Je ne peux que répondre à cette question d’une manière philosophique. Je suis védantiste et la religion des vedantistes est le Sanatana Dharma, c’est-à-dire la religion universelle. Les 4 piliers du védantisme sont :

1. Dieu est seul et unique réalité,

2. Ce Dieu est aussi dans le cœur de l’homme,

3. Ce Dieu est aussi porteur de l’unicité de la vie,

4. Toutes les religions nous mènent au même Dieu.

La vie est un équilibre en elle-même et la recherche de cet équilibre est un élan permanent de tout être. Le retour vers ce Dieu unique passe par cet équilibre. Toute intention ou action qui est en déphasage avec cet équilibre est, par définition, malséante.

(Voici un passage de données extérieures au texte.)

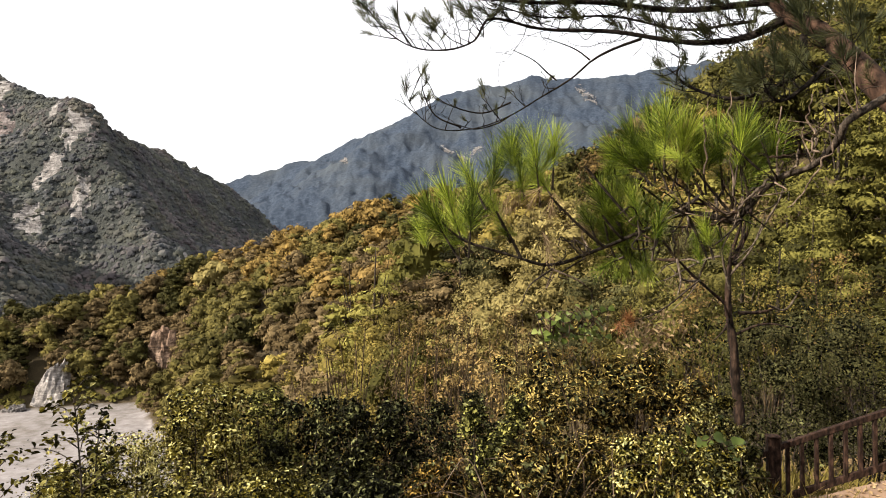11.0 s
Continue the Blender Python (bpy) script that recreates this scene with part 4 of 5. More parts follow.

Aujourd’hui, le défi d’être Mauricien, c’est de rechercher cet équilibre si important à la vie et si incontournable à la vie mauricienne. Ceux qui pratiquent n’importe quelle forme de sectarisme dans le fond et dans la forme, que ce soit dans l’administration tant publique que privée, sont philosophiquement déstabilisateurs pour moi.

Laissez-moi vous raconter ce que feu Burrenchobay m’avait dit lorsque j’étais tout jeune et que je travaillais dans le Civil Service. Un jour, on parlait de l’évolution de la société mauricienne et du rôle assez néfaste que jouent certains qui ont un agenda assez particulier. Il m’avait dit : « Kadress, le jour où, dans une société, tu vois que les pieds commencent à prétendre pouvoir réfléchir, tu sais que la fin de cette société n’est pas loin.»

Malheureusement, ces derniers temps, trop de pieds ont pensé qu’ils sont des têtes pensantes : c’est dangereux. Il faut laisser réfléchir la tête et aussi lui laisser le soin de prendre des décisions. Toute société qui privilégie le contraire le fait à son détriment.